December 11th, 2013 at 9:21 am
I’m not *always* thinking about how to incapacitate people and get away, although the authoring thing probably has resulted in me spending more time than I should pondering where one might hide the bodies, should it turn out to be necessary…. 🙂
December 11th, 2013 at 12:08 am
Did you mean “contempt” rather than “content”?
December 11th, 2013 at 9:31 am
Hello, typo on my part. No, I meant discontent, or conflict, and I have no idea how I ended up with ‘content’ there but am off to ammend it, thanks for spotting!
December 11th, 2013 at 7:18 am
And without wanting to sound patronising, well said!
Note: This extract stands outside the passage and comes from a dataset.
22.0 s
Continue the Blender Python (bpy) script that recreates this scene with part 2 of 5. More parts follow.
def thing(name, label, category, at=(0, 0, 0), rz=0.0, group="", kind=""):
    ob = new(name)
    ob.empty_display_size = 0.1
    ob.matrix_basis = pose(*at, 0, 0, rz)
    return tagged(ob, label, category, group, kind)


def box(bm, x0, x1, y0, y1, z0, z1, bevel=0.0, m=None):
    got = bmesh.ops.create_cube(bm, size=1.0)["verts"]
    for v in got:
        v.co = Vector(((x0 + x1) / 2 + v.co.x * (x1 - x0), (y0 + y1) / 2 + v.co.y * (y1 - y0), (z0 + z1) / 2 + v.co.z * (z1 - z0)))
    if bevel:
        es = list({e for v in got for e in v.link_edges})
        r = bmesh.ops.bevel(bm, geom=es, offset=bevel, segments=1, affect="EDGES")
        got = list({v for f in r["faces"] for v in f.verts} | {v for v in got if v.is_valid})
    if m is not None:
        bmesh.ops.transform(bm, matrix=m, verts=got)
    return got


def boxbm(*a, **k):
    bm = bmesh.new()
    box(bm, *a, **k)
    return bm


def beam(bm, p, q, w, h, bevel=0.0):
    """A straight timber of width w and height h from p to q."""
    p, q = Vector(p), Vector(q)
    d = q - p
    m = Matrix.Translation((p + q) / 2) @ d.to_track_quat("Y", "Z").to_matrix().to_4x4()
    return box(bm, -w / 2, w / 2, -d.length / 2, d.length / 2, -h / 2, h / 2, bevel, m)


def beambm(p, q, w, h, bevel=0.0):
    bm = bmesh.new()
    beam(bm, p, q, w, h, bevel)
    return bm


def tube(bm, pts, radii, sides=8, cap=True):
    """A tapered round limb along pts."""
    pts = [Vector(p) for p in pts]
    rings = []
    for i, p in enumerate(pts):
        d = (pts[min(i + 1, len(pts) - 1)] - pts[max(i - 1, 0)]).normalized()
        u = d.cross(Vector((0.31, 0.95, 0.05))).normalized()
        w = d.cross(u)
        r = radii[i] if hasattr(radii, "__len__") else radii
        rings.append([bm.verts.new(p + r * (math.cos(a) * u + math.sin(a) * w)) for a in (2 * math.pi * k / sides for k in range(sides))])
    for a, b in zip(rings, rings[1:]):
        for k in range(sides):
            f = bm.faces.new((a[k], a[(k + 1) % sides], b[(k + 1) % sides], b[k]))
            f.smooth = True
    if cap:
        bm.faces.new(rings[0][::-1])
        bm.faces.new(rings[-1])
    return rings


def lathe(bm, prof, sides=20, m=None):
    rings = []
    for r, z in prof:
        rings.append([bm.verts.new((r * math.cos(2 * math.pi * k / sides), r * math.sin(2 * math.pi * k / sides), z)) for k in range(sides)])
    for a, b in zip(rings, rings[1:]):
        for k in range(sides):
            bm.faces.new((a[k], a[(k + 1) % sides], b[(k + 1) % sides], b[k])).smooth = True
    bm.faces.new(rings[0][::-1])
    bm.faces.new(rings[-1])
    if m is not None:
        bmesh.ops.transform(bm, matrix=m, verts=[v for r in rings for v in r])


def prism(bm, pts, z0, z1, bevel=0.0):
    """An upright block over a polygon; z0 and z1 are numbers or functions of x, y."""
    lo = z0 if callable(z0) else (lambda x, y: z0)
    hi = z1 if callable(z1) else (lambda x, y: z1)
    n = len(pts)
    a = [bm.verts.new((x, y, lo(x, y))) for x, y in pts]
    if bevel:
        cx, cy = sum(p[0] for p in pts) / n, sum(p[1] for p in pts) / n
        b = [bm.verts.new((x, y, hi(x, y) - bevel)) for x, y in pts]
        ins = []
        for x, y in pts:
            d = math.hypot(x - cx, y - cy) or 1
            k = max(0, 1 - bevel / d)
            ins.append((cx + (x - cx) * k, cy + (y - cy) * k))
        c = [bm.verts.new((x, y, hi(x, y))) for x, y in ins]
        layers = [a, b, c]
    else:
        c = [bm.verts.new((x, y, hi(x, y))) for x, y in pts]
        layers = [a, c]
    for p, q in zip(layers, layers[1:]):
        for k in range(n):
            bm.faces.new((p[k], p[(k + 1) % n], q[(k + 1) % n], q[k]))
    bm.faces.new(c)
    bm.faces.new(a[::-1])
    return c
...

December 11th, 2013 at 8:36 am
🙂
December 11th, 2013 at 8:33 am
I ike that theory.
December 11th, 2013 at 8:55 pm
Thank-you for this post. This is something I have wrestled with myself recently. It’s the “We swear” and “confirming this our sacred vow” part that makes me uncomfortable. As you point out, vows are serious and shouldn’t be spoken lightly, especially with spirits as witness. On the other hand, it’s a nice sentiment and worthy goal to stand heart to heart and hand in hand with our fellow Druids. A revision along the lines of “We hope to stand, etc” and “mark oh Spirit, hear us now forgive us when we fail and let us try again,” (only more poetic) would be nice but it’s the kind of discussion that is difficult to broach within a group without causing hard feelings. Thanks for bringing it up — I like your interim solution.
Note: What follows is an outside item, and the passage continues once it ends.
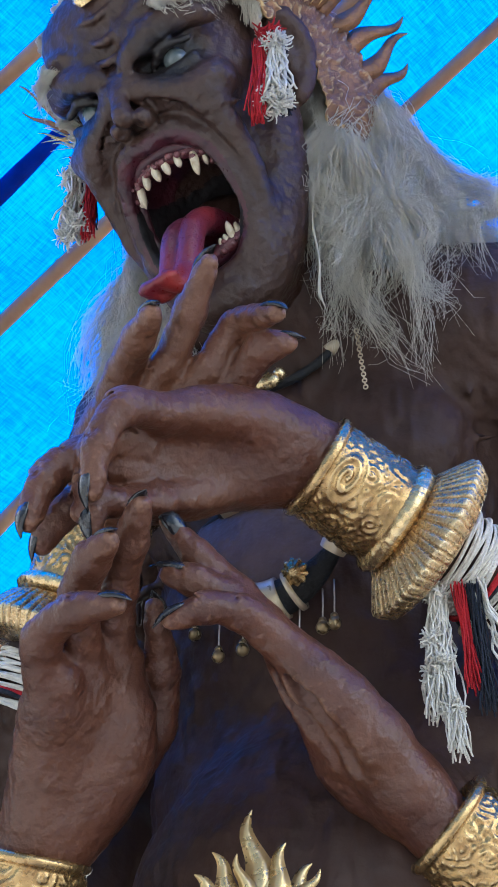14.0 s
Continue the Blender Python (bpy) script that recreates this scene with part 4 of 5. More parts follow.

March 21st, 2022 at 10:59 pm
agreed
January 10th, 2014 at 8:18 am
[…] slow reveal as part of the experience, but isn’t closed in the same way. (Druids do also have a vow but this is of quite a different kind.) There are other practical differences – OBOD […]
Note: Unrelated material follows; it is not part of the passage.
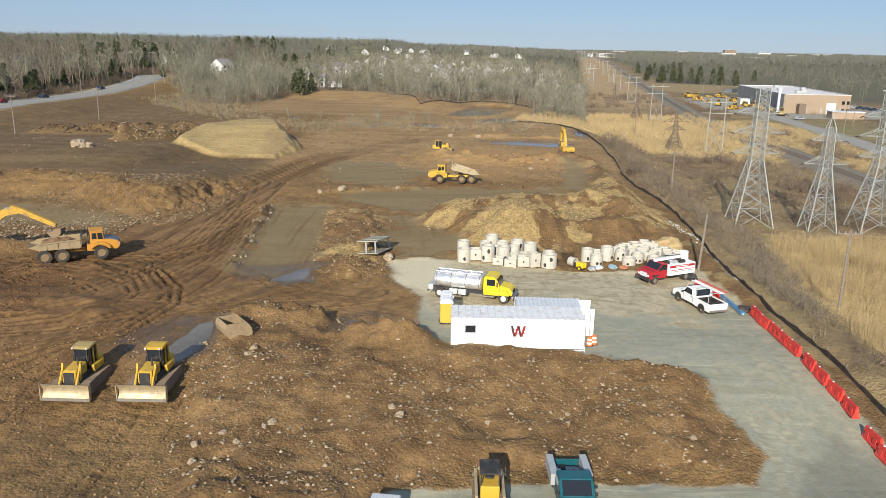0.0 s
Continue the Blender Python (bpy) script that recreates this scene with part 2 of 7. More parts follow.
SITE = [(-138, 20), (-138.5, 250), (-137, 300), (-138.5, 350), (-139.5, 374), (-124, 346), (-110, 312), (-90, 300), (-78, 330), (-73, 396), (-47, 388), (-24, 358), (-13.5, 318), (-0.6, 335), (12.5, 352), (35, 326), (22, 268), (29, 256), (36.4, 242), (38.5, 221), (37.8, 196), (36.1, 172), (33.4, 149), (32.8, 136), (34.0, 124), (33.6, 112), (32.4, 98), (31.1, 87), (30.4, 76), (30.3, 66), (30.5, 58), (30.8, 49), (31.4, 40), (33, 0), (-60, 0)]
GREY = [
    [(-27, 111), (-17.7, 114.5), (-15.8, 95), (-15.2, 76), (-18, 74), (-23.0, 77.5), (-25.3, 97)],
    [(-17.9, 122.2), (-9.6, 128), (4, 131), (19, 130.5), (24, 128), (26, 140), (27.9, 165), (24, 172), (22.5, 150), (19.7, 137), (21, 119.5), (5, 114.5), (-4.6, 109), (-14.3, 116)],
    [(-24.5, 161), (-12, 158), (-4, 147), (-9.5, 131), (-23, 136)],
    [(-8.5, 111), (-4.8, 106), (-3.8, 101.5), (-0.8, 99.4), (1.4, 94.5), (2.4, 88), (0, 84.8), (-5.8, 85), (-7.6, 95)],
    [(-82, 112), (-70, 108), (-58, 108.3), (-45, 103.5), (-43, 95), (-62, 96), (-82, 97)],
]
SAND = [(-61.8, 167), (-64.0, 184), (-60, 199), (-51, 204), (-42, 198), (-35.6, 181), (-34.0, 172), (-37.4, 161.5), (-47.4, 160.8)]
LEDGE = [(-140, 122), (-77, 121.4), (-66.8, 121.5), (-57, 119.5), (-49.4, 112.5), (-44, 108.8), (-39, 110.5), (-37.5, 118), (-36, 129), (-34, 145), (-34, 170), (-40, 215), (-140, 215)]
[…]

May 18th, 2014 at 12:00 am
[…] Read the full article […]
August 8th, 2018 at 2:44 pm
I take those word as regarding the ceremony at hand. In this particular ceremony, I will stand heart to heart. I swear that, and if I feel I cannot hold up my end of that oath, I can leave the ceremony in question.
March 21st, 2022 at 10:58 pm
I agree that it creates division within oneself. Vows need to be written differently so as to not create that.